Transcribe everything in the data word for word. Pictures are left out.
---+---
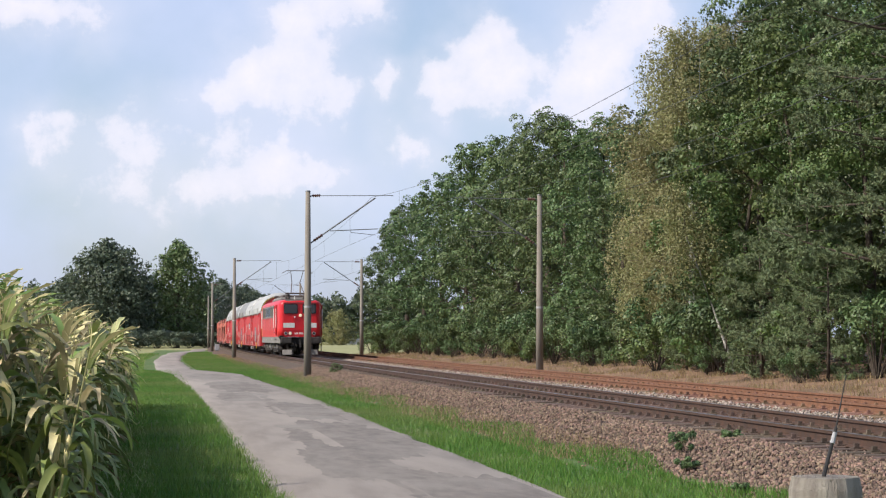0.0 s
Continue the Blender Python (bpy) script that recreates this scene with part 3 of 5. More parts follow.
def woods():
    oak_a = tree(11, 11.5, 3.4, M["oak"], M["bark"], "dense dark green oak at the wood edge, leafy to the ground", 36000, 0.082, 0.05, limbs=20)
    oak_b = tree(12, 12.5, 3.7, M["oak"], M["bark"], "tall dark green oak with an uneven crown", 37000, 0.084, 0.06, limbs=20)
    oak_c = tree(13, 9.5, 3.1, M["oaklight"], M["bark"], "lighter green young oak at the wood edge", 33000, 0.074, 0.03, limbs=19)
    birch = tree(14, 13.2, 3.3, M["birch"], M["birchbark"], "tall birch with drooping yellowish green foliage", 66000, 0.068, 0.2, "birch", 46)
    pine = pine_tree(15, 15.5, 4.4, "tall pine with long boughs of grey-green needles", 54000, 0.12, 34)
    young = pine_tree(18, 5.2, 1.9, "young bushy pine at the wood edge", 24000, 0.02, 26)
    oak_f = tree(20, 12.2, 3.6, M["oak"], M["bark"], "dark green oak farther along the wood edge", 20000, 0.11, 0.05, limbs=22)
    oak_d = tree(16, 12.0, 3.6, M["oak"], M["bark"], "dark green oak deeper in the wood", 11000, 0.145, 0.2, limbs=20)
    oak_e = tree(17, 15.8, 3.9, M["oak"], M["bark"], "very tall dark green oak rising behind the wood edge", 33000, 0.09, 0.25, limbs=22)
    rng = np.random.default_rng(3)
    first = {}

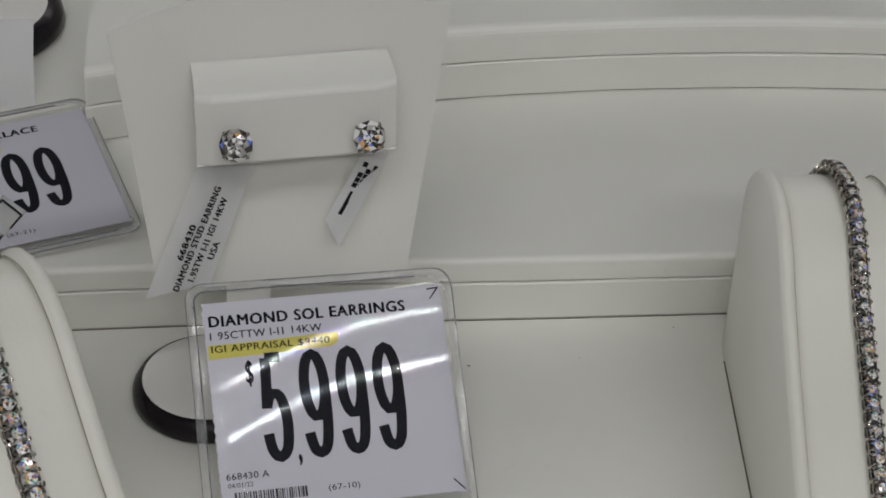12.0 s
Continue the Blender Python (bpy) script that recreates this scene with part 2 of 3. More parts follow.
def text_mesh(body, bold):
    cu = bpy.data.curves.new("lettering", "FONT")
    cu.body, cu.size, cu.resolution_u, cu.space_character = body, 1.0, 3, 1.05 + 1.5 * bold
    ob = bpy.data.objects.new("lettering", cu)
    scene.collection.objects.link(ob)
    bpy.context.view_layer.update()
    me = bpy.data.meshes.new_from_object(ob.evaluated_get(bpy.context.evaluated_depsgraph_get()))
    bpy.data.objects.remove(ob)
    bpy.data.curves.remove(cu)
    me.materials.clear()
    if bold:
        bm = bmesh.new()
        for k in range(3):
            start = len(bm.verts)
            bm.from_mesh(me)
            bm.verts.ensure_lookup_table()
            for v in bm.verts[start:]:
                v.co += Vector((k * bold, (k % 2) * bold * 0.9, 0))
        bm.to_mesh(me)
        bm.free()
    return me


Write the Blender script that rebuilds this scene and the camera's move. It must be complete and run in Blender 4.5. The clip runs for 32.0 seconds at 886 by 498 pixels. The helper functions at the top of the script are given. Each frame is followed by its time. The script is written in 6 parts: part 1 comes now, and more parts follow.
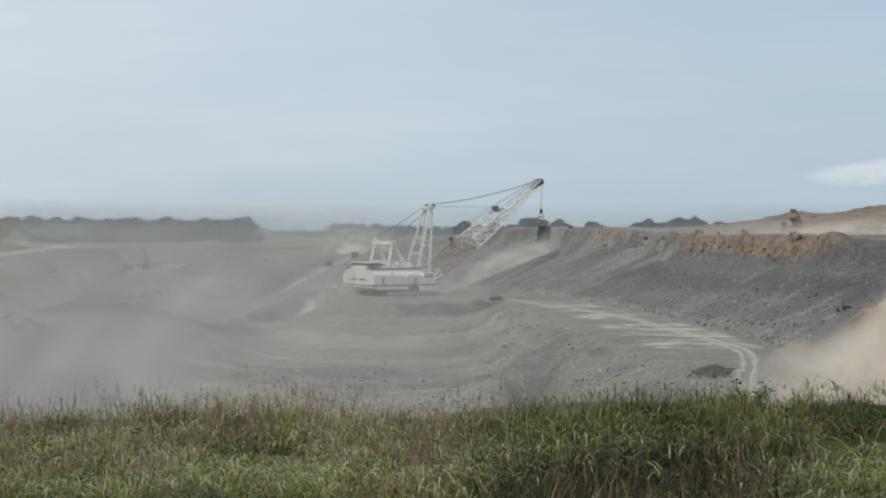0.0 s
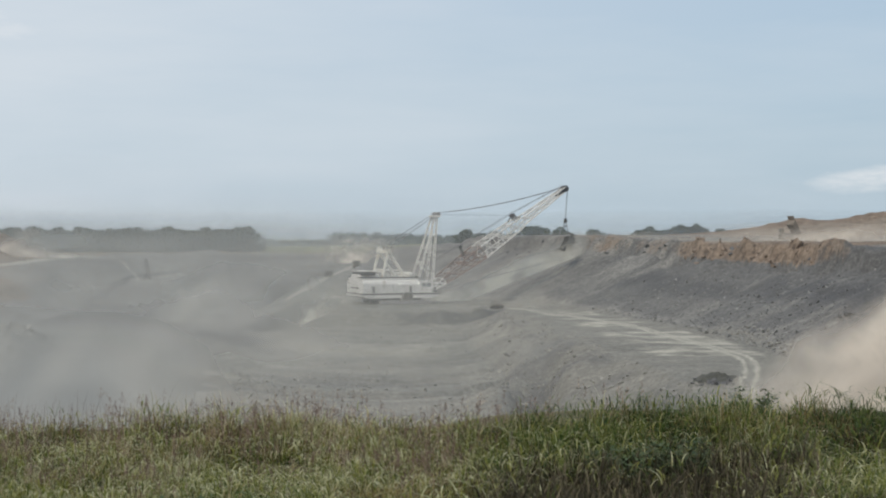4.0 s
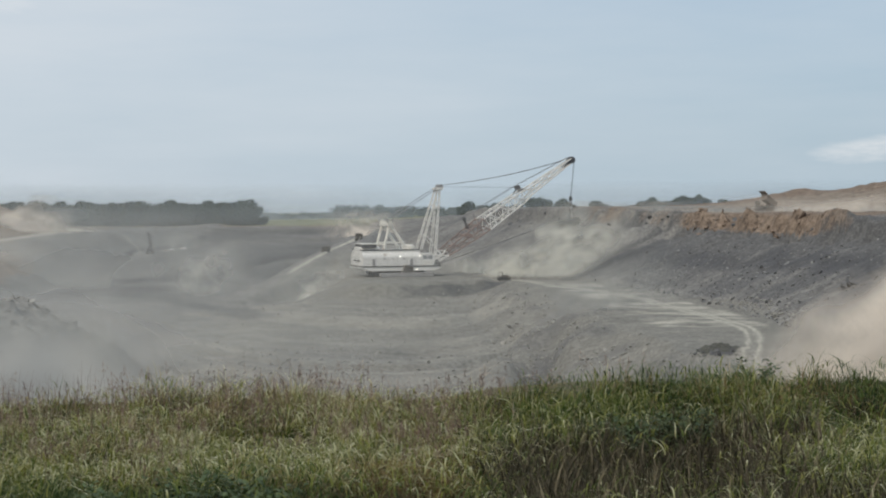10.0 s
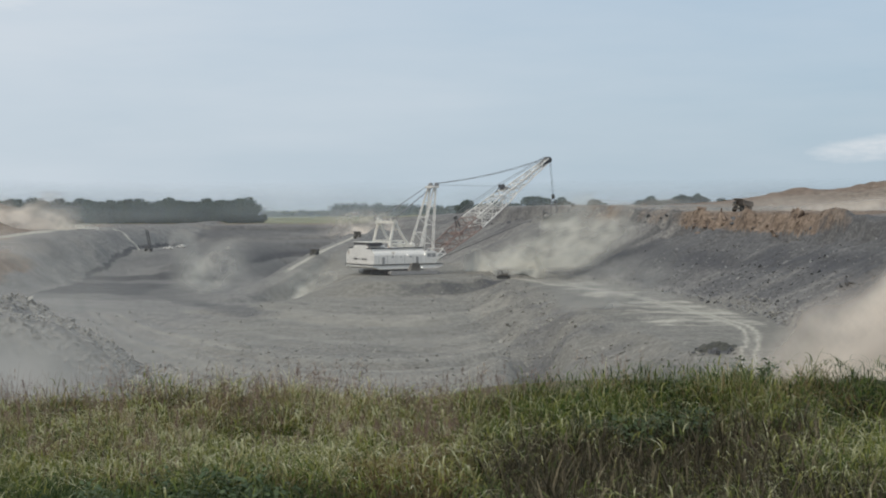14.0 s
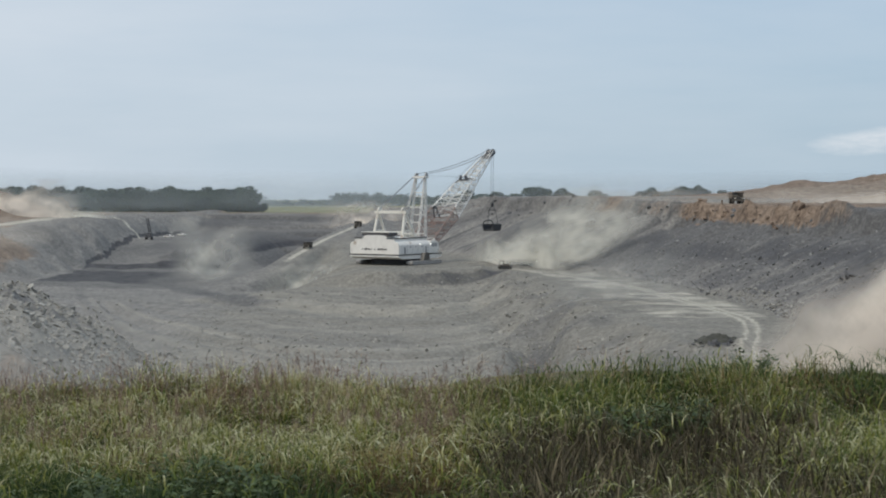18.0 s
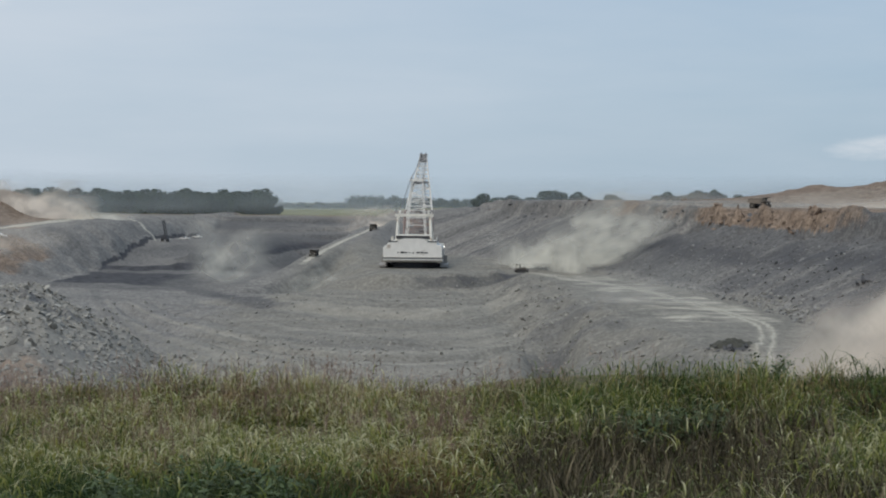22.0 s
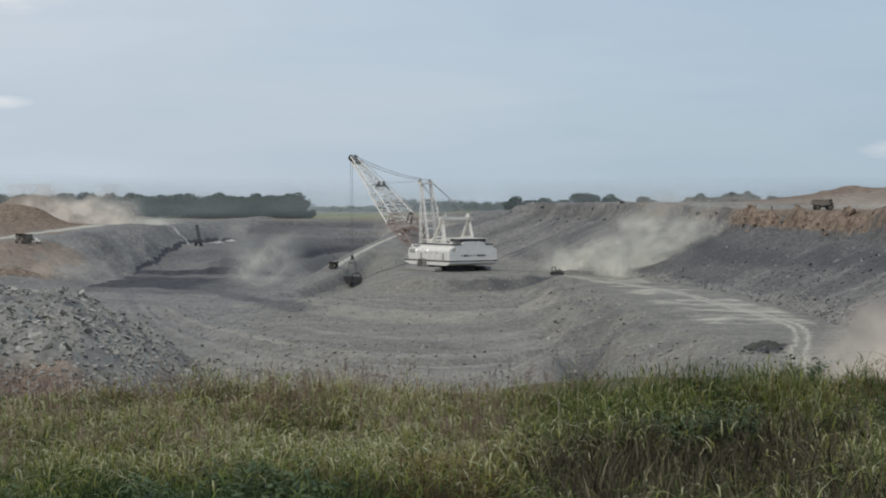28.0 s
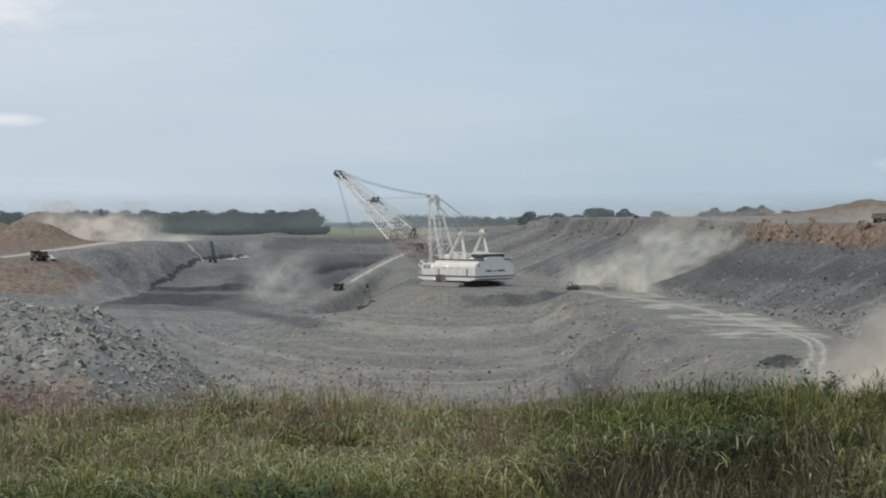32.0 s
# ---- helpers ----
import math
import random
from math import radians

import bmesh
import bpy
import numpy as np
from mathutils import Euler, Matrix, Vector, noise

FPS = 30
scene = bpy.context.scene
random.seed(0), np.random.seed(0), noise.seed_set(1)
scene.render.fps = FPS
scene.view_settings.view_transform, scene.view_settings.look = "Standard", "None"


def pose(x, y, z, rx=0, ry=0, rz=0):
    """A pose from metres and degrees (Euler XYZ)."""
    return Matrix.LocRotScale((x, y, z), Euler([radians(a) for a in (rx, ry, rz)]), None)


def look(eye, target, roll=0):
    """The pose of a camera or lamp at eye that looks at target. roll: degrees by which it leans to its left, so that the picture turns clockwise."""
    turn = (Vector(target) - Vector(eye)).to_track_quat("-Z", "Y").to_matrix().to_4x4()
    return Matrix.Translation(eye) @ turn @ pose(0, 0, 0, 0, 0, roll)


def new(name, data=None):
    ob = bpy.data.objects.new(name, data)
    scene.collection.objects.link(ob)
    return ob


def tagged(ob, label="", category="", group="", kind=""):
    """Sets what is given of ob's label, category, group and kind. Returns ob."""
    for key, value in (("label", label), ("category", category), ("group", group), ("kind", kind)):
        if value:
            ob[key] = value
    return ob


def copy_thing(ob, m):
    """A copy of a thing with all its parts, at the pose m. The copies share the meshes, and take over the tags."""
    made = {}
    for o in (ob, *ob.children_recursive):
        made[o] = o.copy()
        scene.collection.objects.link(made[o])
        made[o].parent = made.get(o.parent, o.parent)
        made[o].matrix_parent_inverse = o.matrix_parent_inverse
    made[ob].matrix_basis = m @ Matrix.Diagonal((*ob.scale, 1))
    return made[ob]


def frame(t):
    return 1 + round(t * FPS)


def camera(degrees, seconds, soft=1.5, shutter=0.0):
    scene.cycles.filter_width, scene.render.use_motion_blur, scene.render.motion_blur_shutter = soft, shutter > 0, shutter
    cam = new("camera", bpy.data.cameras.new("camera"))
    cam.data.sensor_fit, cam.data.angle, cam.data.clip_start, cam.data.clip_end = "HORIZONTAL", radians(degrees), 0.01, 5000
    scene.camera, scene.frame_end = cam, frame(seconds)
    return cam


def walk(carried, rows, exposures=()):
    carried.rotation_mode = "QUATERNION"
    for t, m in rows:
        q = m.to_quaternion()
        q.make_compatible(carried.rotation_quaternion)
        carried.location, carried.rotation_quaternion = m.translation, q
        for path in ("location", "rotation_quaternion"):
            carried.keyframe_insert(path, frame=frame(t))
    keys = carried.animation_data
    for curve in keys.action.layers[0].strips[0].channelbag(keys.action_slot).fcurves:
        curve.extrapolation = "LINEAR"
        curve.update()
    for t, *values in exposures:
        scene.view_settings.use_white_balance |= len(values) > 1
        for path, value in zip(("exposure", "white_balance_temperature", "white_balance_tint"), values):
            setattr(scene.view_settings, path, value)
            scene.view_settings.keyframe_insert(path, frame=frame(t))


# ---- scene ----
---+---
TASK RESPONSE
0.0 s
Continue the Blender Python (bpy) script that recreates this scene with part 3 of 5. More parts follow.
def woods():
    oak_a = tree(11, 11.5, 3.4, M["oak"], M["bark"], "dense dark green oak at the wood edge, leafy to the ground", 36000, 0.082, 0.05, limbs=20)
    oak_b = tree(12, 12.5, 3.7, M["oak"], M["bark"], "tall dark green oak with an uneven crown", 37000, 0.084, 0.06, limbs=20)
    oak_c = tree(13, 9.5, 3.1, M["oaklight"], M["bark"], "lighter green young oak at the wood edge", 33000, 0.074, 0.03, limbs=19)
    birch = tree(14, 13.2, 3.3, M["birch"], M["birchbark"], "tall birch with drooping yellowish green foliage", 66000, 0.068, 0.2, "birch", 46)
    pine = pine_tree(15, 15.5, 4.4, "tall pine with long boughs of grey-green needles", 54000, 0.12, 34)
    young = pine_tree(18, 5.2, 1.9, "young bushy pine at the wood edge", 24000, 0.02, 26)
    oak_f = tree(20, 12.2, 3.6, M["oak"], M["bark"], "dark green oak farther along the wood edge", 20000, 0.11, 0.05, limbs=22)
    oak_d = tree(16, 12.0, 3.6, M["oak"], M["bark"], "dark green oak deeper in the wood", 11000, 0.145, 0.2, limbs=20)
    oak_e = tree(17, 15.8, 3.9, M["oak"], M["bark"], "very tall dark green oak rising behind the wood edge", 33000, 0.09, 0.25, limbs=22)
    rng = np.random.default_rng(3)
    first = {}

12.0 s
Continue the Blender Python (bpy) script that recreates this scene with part 2 of 3. More parts follow.
def text_mesh(body, bold):
    cu = bpy.data.curves.new("lettering", "FONT")
    cu.body, cu.size, cu.resolution_u, cu.space_character = body, 1.0, 3, 1.05 + 1.5 * bold
    ob = bpy.data.objects.new("lettering", cu)
    scene.collection.objects.link(ob)
    bpy.context.view_layer.update()
    me = bpy.data.meshes.new_from_object(ob.evaluated_get(bpy.context.evaluated_depsgraph_get()))
    bpy.data.objects.remove(ob)
    bpy.data.curves.remove(cu)
    me.materials.clear()
    if bold:
        bm = bmesh.new()
        for k in range(3):
            start = len(bm.verts)
            bm.from_mesh(me)
            bm.verts.ensure_lookup_table()
            for v in bm.verts[start:]:
                v.co += Vector((k * bold, (k % 2) * bold * 0.9, 0))
        bm.to_mesh(me)
        bm.free()
    return me


Write the Blender script that rebuilds this scene and the camera's move. It must be complete and run in Blender 4.5. The clip runs for 32.0 seconds at 886 by 498 pixels. The helper functions at the top of the script are given. Each frame is followed by its time. The script is written in 6 parts: part 1 comes now, and more parts follow.
0.0 s
4.0 s
10.0 s
14.0 s
18.0 s
22.0 s
28.0 s
32.0 s
# ---- helpers ----
import math
import random
from math import radians

import bmesh
import bpy
import numpy as np
from mathutils import Euler, Matrix, Vector, noise

FPS = 30
scene = bpy.context.scene
random.seed(0), np.random.seed(0), noise.seed_set(1)
scene.render.fps = FPS
scene.view_settings.view_transform, scene.view_settings.look = "Standard", "None"


def pose(x, y, z, rx=0, ry=0, rz=0):
    """A pose from metres and degrees (Euler XYZ)."""
    return Matrix.LocRotScale((x, y, z), Euler([radians(a) for a in (rx, ry, rz)]), None)


def look(eye, target, roll=0):
    """The pose of a camera or lamp at eye that looks at target. roll: degrees by which it leans to its left, so that the picture turns clockwise."""
    turn = (Vector(target) - Vector(eye)).to_track_quat("-Z", "Y").to_matrix().to_4x4()
    return Matrix.Translation(eye) @ turn @ pose(0, 0, 0, 0, 0, roll)


def new(name, data=None):
    ob = bpy.data.objects.new(name, data)
    scene.collection.objects.link(ob)
    return ob


def tagged(ob, label="", category="", group="", kind=""):
    """Sets what is given of ob's label, category, group and kind. Returns ob."""
    for key, value in (("label", label), ("category", category), ("group", group), ("kind", kind)):
        if value:
            ob[key] = value
    return ob


def copy_thing(ob, m):
    """A copy of a thing with all its parts, at the pose m. The copies share the meshes, and take over the tags."""
    made = {}
    for o in (ob, *ob.children_recursive):
        made[o] = o.copy()
        scene.collection.objects.link(made[o])
        made[o].parent = made.get(o.parent, o.parent)
        made[o].matrix_parent_inverse = o.matrix_parent_inverse
    made[ob].matrix_basis = m @ Matrix.Diagonal((*ob.scale, 1))
    return made[ob]


def frame(t):
    return 1 + round(t * FPS)


def camera(degrees, seconds, soft=1.5, shutter=0.0):
    scene.cycles.filter_width, scene.render.use_motion_blur, scene.render.motion_blur_shutter = soft, shutter > 0, shutter
    cam = new("camera", bpy.data.cameras.new("camera"))
    cam.data.sensor_fit, cam.data.angle, cam.data.clip_start, cam.data.clip_end = "HORIZONTAL", radians(degrees), 0.01, 5000
    scene.camera, scene.frame_end = cam, frame(seconds)
    return cam


def walk(carried, rows, exposures=()):
    carried.rotation_mode = "QUATERNION"
    for t, m in rows:
        q = m.to_quaternion()
        q.make_compatible(carried.rotation_quaternion)
        carried.location, carried.rotation_quaternion = m.translation, q
        for path in ("location", "rotation_quaternion"):
            carried.keyframe_insert(path, frame=frame(t))
    keys = carried.animation_data
    for curve in keys.action.layers[0].strips[0].channelbag(keys.action_slot).fcurves:
        curve.extrapolation = "LINEAR"
        curve.update()
    for t, *values in exposures:
        scene.view_settings.use_white_balance |= len(values) > 1
        for path, value in zip(("exposure", "white_balance_temperature", "white_balance_tint"), values):
            setattr(scene.view_settings, path, value)
            scene.view_settings.keyframe_insert(path, frame=frame(t))


# ---- scene ----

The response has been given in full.